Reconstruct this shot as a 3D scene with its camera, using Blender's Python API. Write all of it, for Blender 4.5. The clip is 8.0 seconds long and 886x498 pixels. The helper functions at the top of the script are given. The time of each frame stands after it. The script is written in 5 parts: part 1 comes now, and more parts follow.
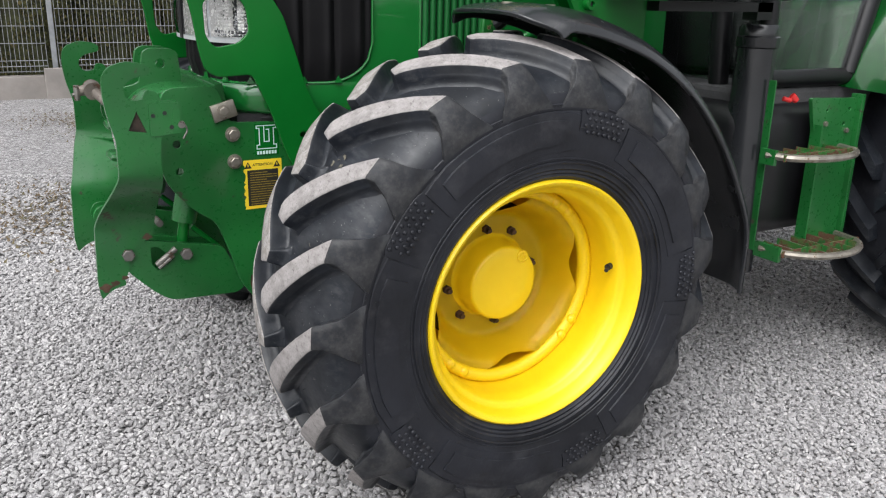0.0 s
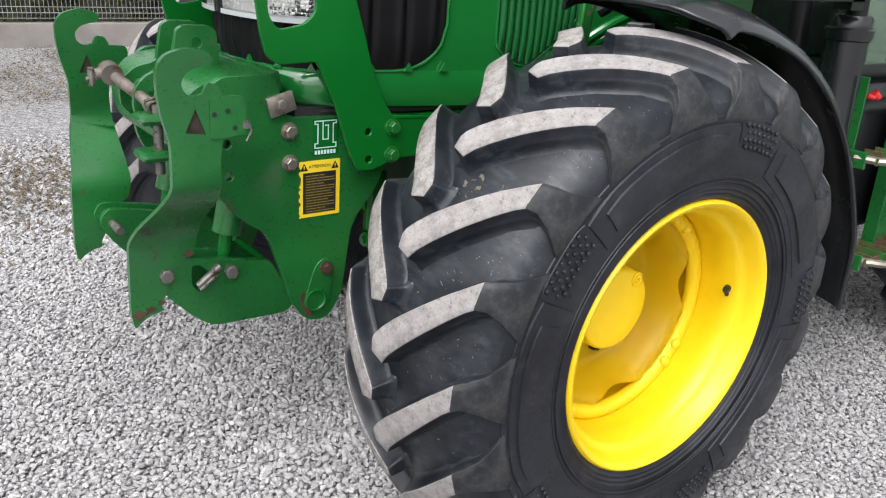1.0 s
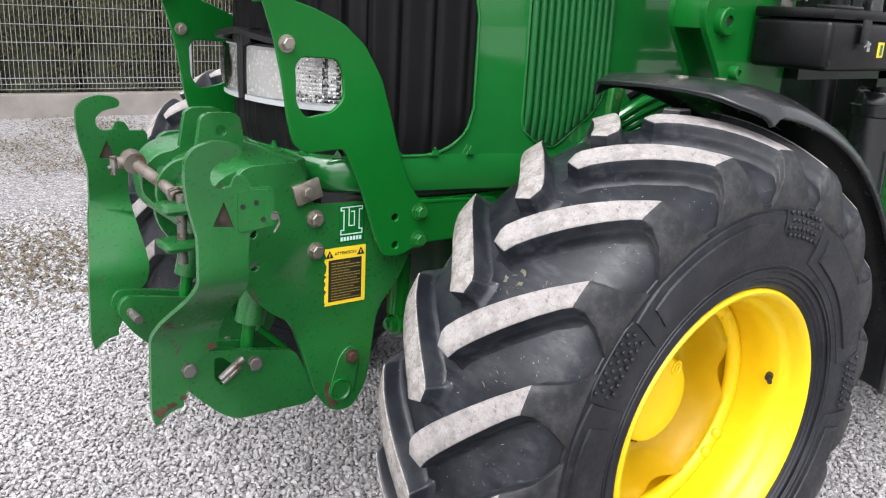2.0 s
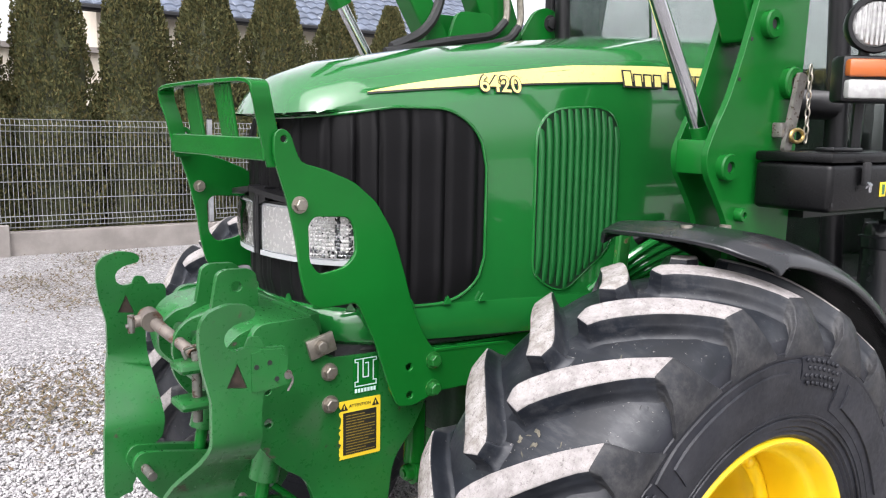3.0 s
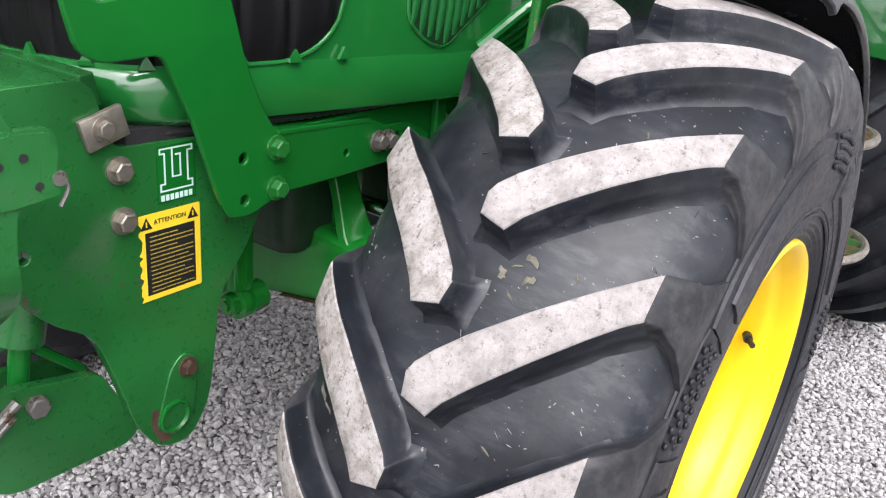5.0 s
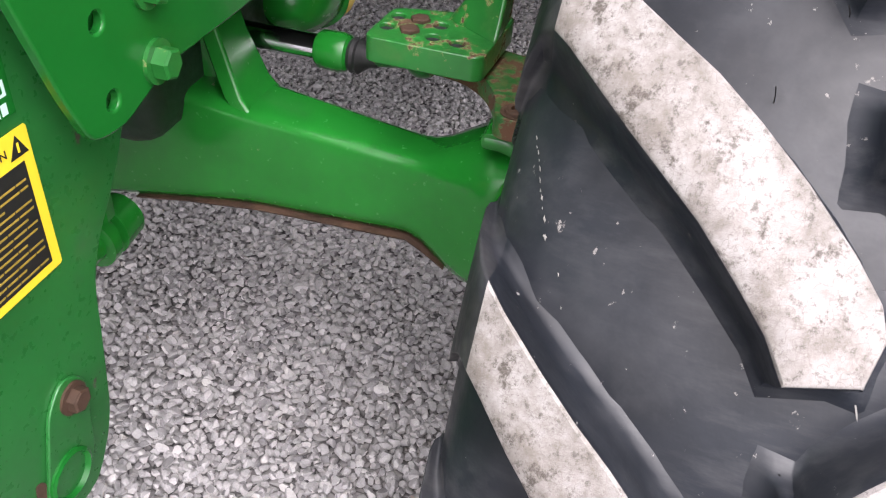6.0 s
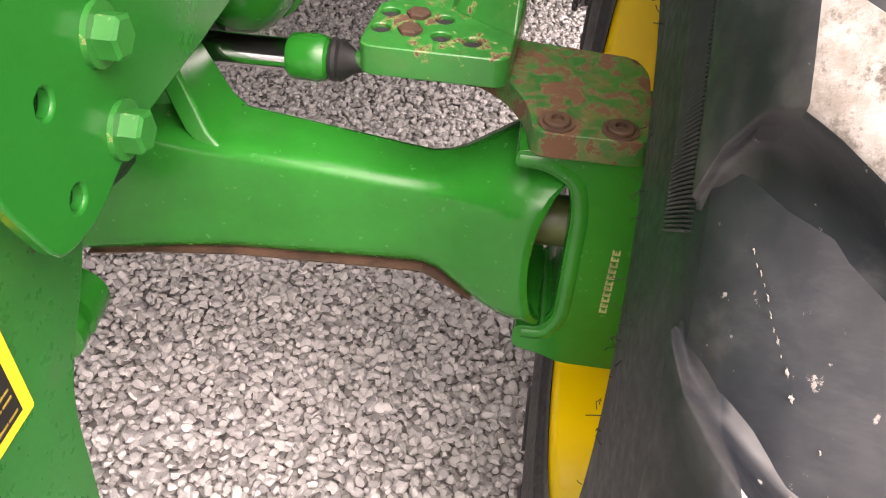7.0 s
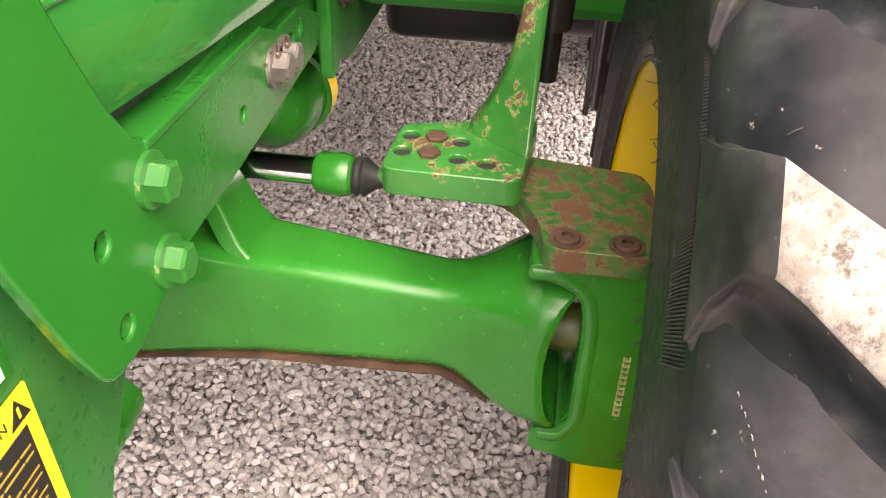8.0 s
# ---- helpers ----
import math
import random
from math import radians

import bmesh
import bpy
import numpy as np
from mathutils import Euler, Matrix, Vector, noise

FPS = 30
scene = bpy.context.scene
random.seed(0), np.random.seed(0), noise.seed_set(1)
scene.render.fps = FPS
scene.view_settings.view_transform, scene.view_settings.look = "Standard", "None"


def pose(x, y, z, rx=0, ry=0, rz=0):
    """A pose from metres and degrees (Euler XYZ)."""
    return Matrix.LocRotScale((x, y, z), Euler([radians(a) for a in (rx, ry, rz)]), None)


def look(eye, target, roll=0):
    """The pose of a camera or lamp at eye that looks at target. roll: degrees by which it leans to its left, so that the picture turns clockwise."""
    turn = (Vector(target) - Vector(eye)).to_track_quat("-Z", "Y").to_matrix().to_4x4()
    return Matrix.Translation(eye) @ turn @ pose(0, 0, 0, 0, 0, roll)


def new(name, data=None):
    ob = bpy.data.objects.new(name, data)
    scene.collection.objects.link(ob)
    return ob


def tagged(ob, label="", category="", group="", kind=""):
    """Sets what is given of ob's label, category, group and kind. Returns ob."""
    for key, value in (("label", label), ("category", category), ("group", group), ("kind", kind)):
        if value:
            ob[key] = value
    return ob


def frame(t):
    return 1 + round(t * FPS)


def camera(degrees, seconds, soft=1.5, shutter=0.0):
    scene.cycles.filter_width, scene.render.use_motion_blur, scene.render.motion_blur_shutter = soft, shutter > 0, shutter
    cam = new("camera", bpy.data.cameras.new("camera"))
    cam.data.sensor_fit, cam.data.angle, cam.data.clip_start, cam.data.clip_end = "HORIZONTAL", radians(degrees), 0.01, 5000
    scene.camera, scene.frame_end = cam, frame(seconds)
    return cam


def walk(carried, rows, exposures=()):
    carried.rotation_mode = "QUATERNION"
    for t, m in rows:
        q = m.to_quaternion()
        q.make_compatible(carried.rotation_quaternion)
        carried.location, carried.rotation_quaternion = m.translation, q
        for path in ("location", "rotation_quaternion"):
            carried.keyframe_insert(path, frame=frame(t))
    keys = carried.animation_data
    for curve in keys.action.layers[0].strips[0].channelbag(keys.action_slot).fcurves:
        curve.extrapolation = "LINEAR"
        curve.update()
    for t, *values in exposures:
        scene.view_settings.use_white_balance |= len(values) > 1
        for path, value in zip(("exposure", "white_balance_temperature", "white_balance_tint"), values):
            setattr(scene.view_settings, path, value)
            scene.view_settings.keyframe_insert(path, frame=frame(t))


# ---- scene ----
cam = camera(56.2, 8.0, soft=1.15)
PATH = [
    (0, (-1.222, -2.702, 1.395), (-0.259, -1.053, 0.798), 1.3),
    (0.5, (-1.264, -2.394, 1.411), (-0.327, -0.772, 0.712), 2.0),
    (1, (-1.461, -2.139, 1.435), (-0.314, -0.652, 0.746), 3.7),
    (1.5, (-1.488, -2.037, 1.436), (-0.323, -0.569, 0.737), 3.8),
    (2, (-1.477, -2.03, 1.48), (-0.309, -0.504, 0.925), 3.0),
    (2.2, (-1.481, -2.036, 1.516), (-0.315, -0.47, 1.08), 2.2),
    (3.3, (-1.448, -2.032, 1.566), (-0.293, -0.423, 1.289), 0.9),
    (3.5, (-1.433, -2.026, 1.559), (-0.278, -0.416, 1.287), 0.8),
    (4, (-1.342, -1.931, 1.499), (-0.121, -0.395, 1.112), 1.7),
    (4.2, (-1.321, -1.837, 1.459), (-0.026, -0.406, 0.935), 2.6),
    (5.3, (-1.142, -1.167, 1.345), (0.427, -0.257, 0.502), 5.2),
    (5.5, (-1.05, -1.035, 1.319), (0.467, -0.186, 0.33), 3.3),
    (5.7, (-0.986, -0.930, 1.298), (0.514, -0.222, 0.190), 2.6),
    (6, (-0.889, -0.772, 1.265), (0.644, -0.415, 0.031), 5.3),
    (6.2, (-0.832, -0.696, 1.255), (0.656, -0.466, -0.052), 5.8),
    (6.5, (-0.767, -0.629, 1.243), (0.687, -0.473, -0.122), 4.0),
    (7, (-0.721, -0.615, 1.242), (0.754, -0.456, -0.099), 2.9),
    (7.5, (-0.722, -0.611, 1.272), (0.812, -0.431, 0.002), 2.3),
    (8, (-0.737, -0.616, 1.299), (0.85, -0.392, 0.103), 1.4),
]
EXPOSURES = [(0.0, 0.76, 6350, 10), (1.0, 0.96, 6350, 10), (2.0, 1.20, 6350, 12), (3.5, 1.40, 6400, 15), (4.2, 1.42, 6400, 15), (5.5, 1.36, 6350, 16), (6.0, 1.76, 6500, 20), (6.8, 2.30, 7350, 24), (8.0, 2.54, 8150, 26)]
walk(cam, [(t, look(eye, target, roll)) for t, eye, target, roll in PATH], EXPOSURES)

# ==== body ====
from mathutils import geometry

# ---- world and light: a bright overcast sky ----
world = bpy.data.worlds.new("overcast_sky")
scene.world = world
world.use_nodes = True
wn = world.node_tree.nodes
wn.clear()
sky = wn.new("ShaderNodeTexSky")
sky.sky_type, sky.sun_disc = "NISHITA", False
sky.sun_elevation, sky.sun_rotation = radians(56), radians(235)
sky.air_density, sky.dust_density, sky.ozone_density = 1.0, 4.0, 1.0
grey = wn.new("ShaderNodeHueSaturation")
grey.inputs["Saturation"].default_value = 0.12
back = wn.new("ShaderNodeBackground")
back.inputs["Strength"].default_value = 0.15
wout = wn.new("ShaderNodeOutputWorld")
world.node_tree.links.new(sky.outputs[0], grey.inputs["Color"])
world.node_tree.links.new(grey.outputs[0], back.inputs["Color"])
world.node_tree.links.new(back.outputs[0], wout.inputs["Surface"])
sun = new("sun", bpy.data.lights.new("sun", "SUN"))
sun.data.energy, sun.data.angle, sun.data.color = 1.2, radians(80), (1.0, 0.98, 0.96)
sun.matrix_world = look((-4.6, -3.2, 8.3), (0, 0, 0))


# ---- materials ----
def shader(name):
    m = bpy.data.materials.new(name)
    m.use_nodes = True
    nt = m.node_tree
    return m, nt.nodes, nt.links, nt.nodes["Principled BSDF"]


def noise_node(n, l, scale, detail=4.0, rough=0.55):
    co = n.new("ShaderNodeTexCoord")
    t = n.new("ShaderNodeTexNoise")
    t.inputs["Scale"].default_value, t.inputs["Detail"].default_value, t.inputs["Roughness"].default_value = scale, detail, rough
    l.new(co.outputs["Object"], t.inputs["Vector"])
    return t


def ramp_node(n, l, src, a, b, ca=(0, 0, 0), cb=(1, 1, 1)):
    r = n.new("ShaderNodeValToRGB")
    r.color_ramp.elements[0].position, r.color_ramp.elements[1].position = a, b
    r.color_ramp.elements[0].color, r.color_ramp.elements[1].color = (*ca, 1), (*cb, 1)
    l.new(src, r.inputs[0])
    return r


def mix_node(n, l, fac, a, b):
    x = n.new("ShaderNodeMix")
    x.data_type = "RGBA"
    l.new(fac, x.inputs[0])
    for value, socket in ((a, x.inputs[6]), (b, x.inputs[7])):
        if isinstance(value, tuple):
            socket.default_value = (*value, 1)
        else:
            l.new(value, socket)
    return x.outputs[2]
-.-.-
* Given exercise
In your copy of the listing above, reproduce each line exactly and omit all pictures.

* Result below
Reconstruct this shot as a 3D scene with its camera, using Blender's Python API. Write all of it, for Blender 4.5. The clip is 8.0 seconds long and 886x498 pixels. The helper functions at the top of the script are given. The time of each frame stands after it. The script is written in 5 parts: part 1 comes now, and more parts follow.
0.0 s
1.0 s
2.0 s
3.0 s
5.0 s
6.0 s
7.0 s
8.0 s
# ---- helpers ----
import math
import random
from math import radians

import bmesh
import bpy
import numpy as np
from mathutils import Euler, Matrix, Vector, noise

FPS = 30
scene = bpy.context.scene
random.seed(0), np.random.seed(0), noise.seed_set(1)
scene.render.fps = FPS
scene.view_settings.view_transform, scene.view_settings.look = "Standard", "None"


def pose(x, y, z, rx=0, ry=0, rz=0):
    """A pose from metres and degrees (Euler XYZ)."""
    return Matrix.LocRotScale((x, y, z), Euler([radians(a) for a in (rx, ry, rz)]), None)


def look(eye, target, roll=0):
    """The pose of a camera or lamp at eye that looks at target. roll: degrees by which it leans to its left, so that the picture turns clockwise."""
    turn = (Vector(target) - Vector(eye)).to_track_quat("-Z", "Y").to_matrix().to_4x4()
    return Matrix.Translation(eye) @ turn @ pose(0, 0, 0, 0, 0, roll)


def new(name, data=None):
    ob = bpy.data.objects.new(name, data)
    scene.collection.objects.link(ob)
    return ob


def tagged(ob, label="", category="", group="", kind=""):
    """Sets what is given of ob's label, category, group and kind. Returns ob."""
    for key, value in (("label", label), ("category", category), ("group", group), ("kind", kind)):
        if value:
            ob[key] = value
    return ob


def frame(t):
    return 1 + round(t * FPS)


def camera(degrees, seconds, soft=1.5, shutter=0.0):
    scene.cycles.filter_width, scene.render.use_motion_blur, scene.render.motion_blur_shutter = soft, shutter > 0, shutter
    cam = new("camera", bpy.data.cameras.new("camera"))
    cam.data.sensor_fit, cam.data.angle, cam.data.clip_start, cam.data.clip_end = "HORIZONTAL", radians(degrees), 0.01, 5000
    scene.camera, scene.frame_end = cam, frame(seconds)
    return cam


def walk(carried, rows, exposures=()):
    carried.rotation_mode = "QUATERNION"
    for t, m in rows:
        q = m.to_quaternion()
        q.make_compatible(carried.rotation_quaternion)
        carried.location, carried.rotation_quaternion = m.translation, q
        for path in ("location", "rotation_quaternion"):
            carried.keyframe_insert(path, frame=frame(t))
    keys = carried.animation_data
    for curve in keys.action.layers[0].strips[0].channelbag(keys.action_slot).fcurves:
        curve.extrapolation = "LINEAR"
        curve.update()
    for t, *values in exposures:
        scene.view_settings.use_white_balance |= len(values) > 1
        for path, value in zip(("exposure", "white_balance_temperature", "white_balance_tint"), values):
            setattr(scene.view_settings, path, value)
            scene.view_settings.keyframe_insert(path, frame=frame(t))


# ---- scene ----
cam = camera(56.2, 8.0, soft=1.15)
PATH = [
    (0, (-1.222, -2.702, 1.395), (-0.259, -1.053, 0.798), 1.3),
    (0.5, (-1.264, -2.394, 1.411), (-0.327, -0.772, 0.712), 2.0),
    (1, (-1.461, -2.139, 1.435), (-0.314, -0.652, 0.746), 3.7),
    (1.5, (-1.488, -2.037, 1.436), (-0.323, -0.569, 0.737), 3.8),
    (2, (-1.477, -2.03, 1.48), (-0.309, -0.504, 0.925), 3.0),
    (2.2, (-1.481, -2.036, 1.516), (-0.315, -0.47, 1.08), 2.2),
    (3.3, (-1.448, -2.032, 1.566), (-0.293, -0.423, 1.289), 0.9),
    (3.5, (-1.433, -2.026, 1.559), (-0.278, -0.416, 1.287), 0.8),
    (4, (-1.342, -1.931, 1.499), (-0.121, -0.395, 1.112), 1.7),
    (4.2, (-1.321, -1.837, 1.459), (-0.026, -0.406, 0.935), 2.6),
    (5.3, (-1.142, -1.167, 1.345), (0.427, -0.257, 0.502), 5.2),
    (5.5, (-1.05, -1.035, 1.319), (0.467, -0.186, 0.33), 3.3),
    (5.7, (-0.986, -0.930, 1.298), (0.514, -0.222, 0.190), 2.6),
    (6, (-0.889, -0.772, 1.265), (0.644, -0.415, 0.031), 5.3),
    (6.2, (-0.832, -0.696, 1.255), (0.656, -0.466, -0.052), 5.8),
    (6.5, (-0.767, -0.629, 1.243), (0.687, -0.473, -0.122), 4.0),
    (7, (-0.721, -0.615, 1.242), (0.754, -0.456, -0.099), 2.9),
    (7.5, (-0.722, -0.611, 1.272), (0.812, -0.431, 0.002), 2.3),
    (8, (-0.737, -0.616, 1.299), (0.85, -0.392, 0.103), 1.4),
]
EXPOSURES = [(0.0, 0.76, 6350, 10), (1.0, 0.96, 6350, 10), (2.0, 1.20, 6350, 12), (3.5, 1.40, 6400, 15), (4.2, 1.42, 6400, 15), (5.5, 1.36, 6350, 16), (6.0, 1.76, 6500, 20), (6.8, 2.30, 7350, 24), (8.0, 2.54, 8150, 26)]
walk(cam, [(t, look(eye, target, roll)) for t, eye, target, roll in PATH], EXPOSURES)

# ==== body ====
from mathutils import geometry

# ---- world and light: a bright overcast sky ----
world = bpy.data.worlds.new("overcast_sky")
scene.world = world
world.use_nodes = True
wn = world.node_tree.nodes
wn.clear()
sky = wn.new("ShaderNodeTexSky")
sky.sky_type, sky.sun_disc = "NISHITA", False
sky.sun_elevation, sky.sun_rotation = radians(56), radians(235)
sky.air_density, sky.dust_density, sky.ozone_density = 1.0, 4.0, 1.0
grey = wn.new("ShaderNodeHueSaturation")
grey.inputs["Saturation"].default_value = 0.12
back = wn.new("ShaderNodeBackground")
back.inputs["Strength"].default_value = 0.15
wout = wn.new("ShaderNodeOutputWorld")
world.node_tree.links.new(sky.outputs[0], grey.inputs["Color"])
world.node_tree.links.new(grey.outputs[0], back.inputs["Color"])
world.node_tree.links.new(back.outputs[0], wout.inputs["Surface"])
sun = new("sun", bpy.data.lights.new("sun", "SUN"))
sun.data.energy, sun.data.angle, sun.data.color = 1.2, radians(80), (1.0, 0.98, 0.96)
sun.matrix_world = look((-4.6, -3.2, 8.3), (0, 0, 0))


# ---- materials ----
def shader(name):
    m = bpy.data.materials.new(name)
    m.use_nodes = True
    nt = m.node_tree
    return m, nt.nodes, nt.links, nt.nodes["Principled BSDF"]


def noise_node(n, l, scale, detail=4.0, rough=0.55):
    co = n.new("ShaderNodeTexCoord")
    t = n.new("ShaderNodeTexNoise")
    t.inputs["Scale"].default_value, t.inputs["Detail"].default_value, t.inputs["Roughness"].default_value = scale, detail, rough
    l.new(co.outputs["Object"], t.inputs["Vector"])
    return t


def ramp_node(n, l, src, a, b, ca=(0, 0, 0), cb=(1, 1, 1)):
    r = n.new("ShaderNodeValToRGB")
    r.color_ramp.elements[0].position, r.color_ramp.elements[1].position = a, b
    r.color_ramp.elements[0].color, r.color_ramp.elements[1].color = (*ca, 1), (*cb, 1)
    l.new(src, r.inputs[0])
    return r


def mix_node(n, l, fac, a, b):
    x = n.new("ShaderNodeMix")
    x.data_type = "RGBA"
    l.new(fac, x.inputs[0])
    for value, socket in ((a, x.inputs[6]), (b, x.inputs[7])):
        if isinstance(value, tuple):
            socket.default_value = (*value, 1)
        else:
            l.new(value, socket)
    return x.outputs[2]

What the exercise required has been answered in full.